On the courtyard Sunil pours oil into the clay cups sitting in endless rows on the stands. The children are following him to put a wick into each one of them. Ayanthi must adjust nearly all of the wicks, but she doesn’t say a word; let them learn it. They are allowed to light the oil lamps, as well as to might stick the incenses into the huge concrete urns filled with sand.
The Theravada Buddhism, spread throughout the island, is indeed based on the most ancient Pāli scriptures and puts a great accent on ceremonies, and only ceremonies, as I remarked in a weak moment of mine.
“You can’t see into our hearts! You don’t know, what we feel,” the family’s best friend, Nishantha, objected.
“That is true,” I admitted. I feel ashamed having made a superficial judgement once again, and offer a firm promise it would be the last, for the two-thousandth time. However, it took quite a bit of time to see and learn the differences between being religious as I had known it, and that of Sri Lanka.
In Sri Lanka everything starts with prayer. Whether it be the day, an excursion with the kindergartens, building a new house, or the gem-sifting after the wash, a prayer initiates it. In the morning, the TV program starts with religious teachings; first on is the Buddhist and then the Hindu. After that, Christian and finally the Muslim verses inspire people. Oil lamps are lit in all households and everyone prays, offering the new day into God’s Grace. They recite all their troubles and leave them to Him; be as He wants them to be.
“If something doesn’t work out as we planned, we do not worry” Nishantha explains. “We believe it is God’s will. We can do it tomorrow, or the day after.”
The more democratic and Western picture of our relationship with God, namely that we all are of divine origin and without mention of co-creators, would be shocking here.
In the car, on our way to Saman Devali, I announce my excitement with pleasure, to see my friend, Saman Devio again. Dismay immediately follows my words as the air filled with tension so thick you could cut it with a knife. – Saman Devio is everybody’s friend - I say, trying to repair the damage. I hoped to hear signs of relief, as these people always tend to avoid conflicts, but they never came. As if my shame couldn’t get any worse, while at the temple, one of our neighbors frowns at me as I refrain from bowing down to the ground. “You don’t worship Him”– she says. She is right, after all.
We don’t have that kind of respect and humbleness in us anymore. Fifteen years ago I wasn’t able to kiss Mother Theresa’s hand in India, and I feel uncomfortable now as my family members bend to the feet of the Buddhist monks. The Church and the monks are the most respected group in society, which is an imprint leftover from their Hindu origin along with the cast-system. On buses, the seats behind the driver are reserved for them and as soon as one appears in the door anyone sitting there jumps up. In the restaurants they are served first, they enjoy priority everywhere.
Their religion gives them quite a lot to do. All family events are religious events as well, and monks must be invited. There are monks sitting at every first break of soil for every new house, at every name-giving ceremony, at every memorial (dane) and they accompany everyone to their final resting place. According to their faith, offerings a Buddhist monk means good points. The more monks the more good scores. One can get good points for pilgrimages and offerings, so everybody exercises those eagerly.

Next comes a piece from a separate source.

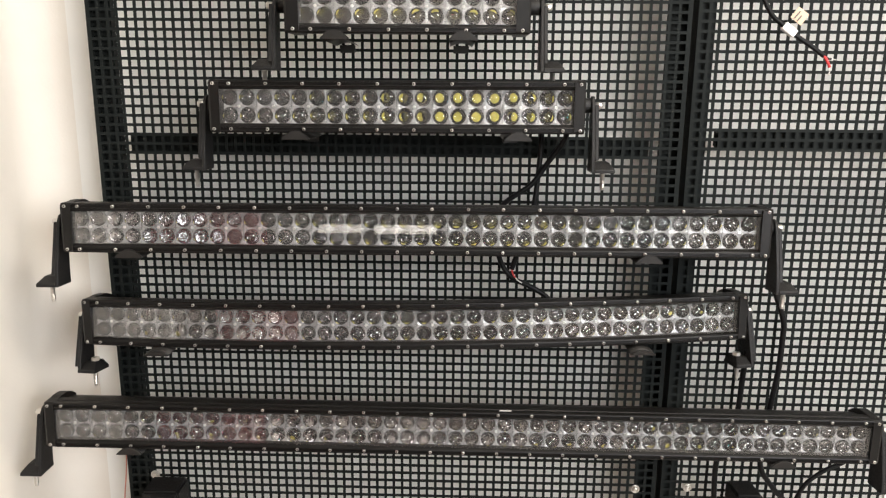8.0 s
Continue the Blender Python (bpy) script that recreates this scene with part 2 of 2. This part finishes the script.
M_CABINET = material("red_brown_wood", (0.30, 0.050, 0.045), 0.4, vary=0.25, scale=9)
cabinet = thing("cabinet", pose(-0.60, -0.82, 0), "tall red-brown wooden cabinet against the side wall", "cabinet")
part("body", box(bmesh.new(), -0.052, 0.100, -0.20, 0.20, 0.0, 1.31, 0.004), M_CABINET, cabinet)
for k in (-1, 1):
    part("door", box(bmesh.new(), 0.1005, 0.118, k * 0.099 - 0.096, k * 0.099 + 0.096, 0.05, 1.28, 0.003), M_CABINET, cabinet)


def strip_light(x0, x1, z):
    """Short lit tube in a slim tray, standing on the counter."""
    root = thing("strip_light", pose((x0 + x1) / 2, -2.36, 0.895), "lit warm white strip light standing on the counter", "lamp", "strip lights")
    h = (x1 - x0) / 2
    part("tray", box(bmesh.new(), -h, h, 0.0, 0.03, 0.0, z - 0.895 + 0.03, 0.003), M_CAST, root)
    part("tube", box(bmesh.new(), -h + 0.01, h - 0.01, 0.031, 0.045, z - 0.895 - 0.020, z - 0.895 + 0.020, 0.004), M_TUBE, root, "glowing warm diffuser")


strip_light(-0.34, -0.03, 1.125)
strip_light(-0.60, -0.38, 1.125)
sign = thing("lit_sign", pose(0.90, -2.34, 0.895), "small lit sign with teal and red fields", "sign")
part("board", box(bmesh.new(), -0.24, 0.16, 0.0, 0.02, 0.0, 0.40, 0.003), M_CAST, sign)
part("teal_field", box(bmesh.new(), 0.01, 0.12, 0.0205, 0.026, 0.335, 0.360, 0.002), M_TEAL, sign, "glowing teal field")
part("red_field", box(bmesh.new(), -0.18, -0.11, 0.0205, 0.026, 0.335, 0.362, 0.002), M_REDGLOW, sign, "glowing red field")


# ---- perforated display panels ----
PITCH, HOLE, PANEL_Y, SHEET = 0.01463, 0.0100, 0.119, 0.0014
PANEL_SLANT = -0.0235          # the rack stands at a slight angle to the bars


def perforated(us, vs, m, u_edges, v_edges):
    """Sheet with square holes centred at every u and v, as one closed mesh with thickness."""
    def lines(cs, ends):
        out = [ends[0]]
        for c in cs:
            out += [c - HOLE / 2, c + HOLE / 2]
        return out + [ends[1]]
    U, V = lines(us, u_edges), lines(vs, v_edges)
    nu, nv = len(U), len(V)
    verts = [m @ Vector((u, v, w)) for w in (0, -SHEET) for v in V for u in U]
    faces = []
    off = nu * nv
    for j in range(nv - 1):
        for i in range(nu - 1):
            a, b, c, d = j * nu + i, j * nu + i + 1, (j + 1) * nu + i + 1, (j + 1) * nu + i
            if i % 2 and j % 2:
                for p, q in ((a, b), (b, c), (c, d), (d, a)):
                    faces.append((q, p, p + off, q + off))
            else:
                faces.append((a, b, c, d))
                faces.append((d + off, c + off, b + off, a + off))
    for i in range(nu - 1):
        e = (nv - 1) * nu + i
        faces += [(i + 1, i, i + off, i + 1 + off), (e, e + 1, e + 1 + off, e + off)]
    for j in range(nv - 1):
        a, b = j * nu, (j + 1) * nu
        c, d = a + nu - 1, b + nu - 1
        faces += [(a, b, b + off, a + off), (d, c, c + off, d + off)]
    me = bpy.data.meshes.new("perforated_sheet")
    me.from_pydata([tuple(v) for v in verts], [], faces)
    me.materials.append(M_PANEL)
    return me


UPRIGHT = Matrix(((1, 0, 0, 0), (0, 0, -1, 0), (0, 1, 0, 0), (0, 0, 0, 1)))   # u = x, v = z, front to -y


def panel(label, x_first, n_cols, z_first, n_rows, left, right, bar_row, pitch, rise, solid=False):
    """Front sheet, side flanges folded back, return lips behind the edge columns and a cross channel."""
    xs = [x_first + pitch * k for k in range(n_cols)]
    zs = [z_first + rise * k for k in range(n_rows)]
    z0, z1 = zs[0] - rise * 0.6, zs[-1] + rise * 0.6
    root = thing("perforated_panel", pose(0, PANEL_Y, 1.35, 0.7, 0, -1.35), label, "perforated panel", "display panels")

    def add(name, us, vs, m, ue, ve):
        ob = new(name, perforated(us, vs, m, ue, ve))
        ob.parent = root
        ob.matrix_local = Matrix.Translation((0, 0, -1.35))
    add("front_sheet", xs, zs, UPRIGHT, (left, right), (z0, z1))
    deep = 0.0145
    half = [z + rise * 0.5 for z in zs[:-1]]
    for x, s in ((left, 1), (right, -1)):
        flange = Matrix(((0, 0, -s, x), (1, 0, 0, 0), (0, 1, 0, 0), (0, 0, 0, 1)))
        add("side_flange", [], [], flange, (SHEET + 0.0004, deep + 0.0075), (z0, z1))
        lip = UPRIGHT.copy()
        lip[1][3] = 0.0075 if solid else deep + 0.0002
        a, b = (x, x + 0.029) if s > 0 else (x - 0.029, x)
        add("return_lip", [] if solid else [a + 0.0080, a + 0.0215], [] if solid else half, lip, (a, b), (z0, z1))
        bm = bmesh.new()
        box(bm, a + 0.0005, b - 0.0005, deep + 0.0065, deep + 0.024, z0 - 1.35, z1 - 1.35, 0.002)
        part("upright_post", bm, M_PANEL, root)
    zc = z_first + rise * (bar_row - 0.5)
    channel = UPRIGHT.copy()
    channel[1][3] = 0.0070 if solid else deep - 0.004
    inner = [x + pitch * 0.35 for x in xs[3:-4]]
    add("cross_channel", [] if solid else inner, [] if solid else [zc - rise * 0.42, zc + rise * 0.52], channel, (left + 0.05, right - 0.05), (zc - rise * 1.05, zc + rise * 1.05))
    bm = bmesh.new()
    box(bm, left + 0.05, right - 0.05, deep + 0.005, deep + 0.022, zc - rise - 1.35, zc + rise - 1.35, 0.002)
    part("cross_rail", bm, M_PANEL, root)
    for s in (-1, 1):
        bm = bmesh.new()
        z = zc + s * rise * 1.05
        box(bm, left + 0.05, right - 0.05, SHEET + 0.0005, channel[1][3] - 0.0005, z - 0.0008 - 1.35, z + 0.0008 - 1.35)
        part("channel_web", bm, M_PANEL, root)
    return root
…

“Our religion prescribes only five rules,” the hotel owner explains on my first trip to the country. “Abstain from taking life, taking what is not given, sensuous misconduct, false speech and intoxicants”.
Of course, they break these rules sometimes as well, yet they are in a kind of constant intimate relation with the Transcendence, which is sometimes literally visible. You might notice it from the silent introversion on the children’s faces as they stick incense into the concrete urns, or from the awe on the women’s faces listening the holy verses, but mostly from all the cheerfulness that provides the rhythm to their lives. For what else would joy be other than hope, faith and good conscience?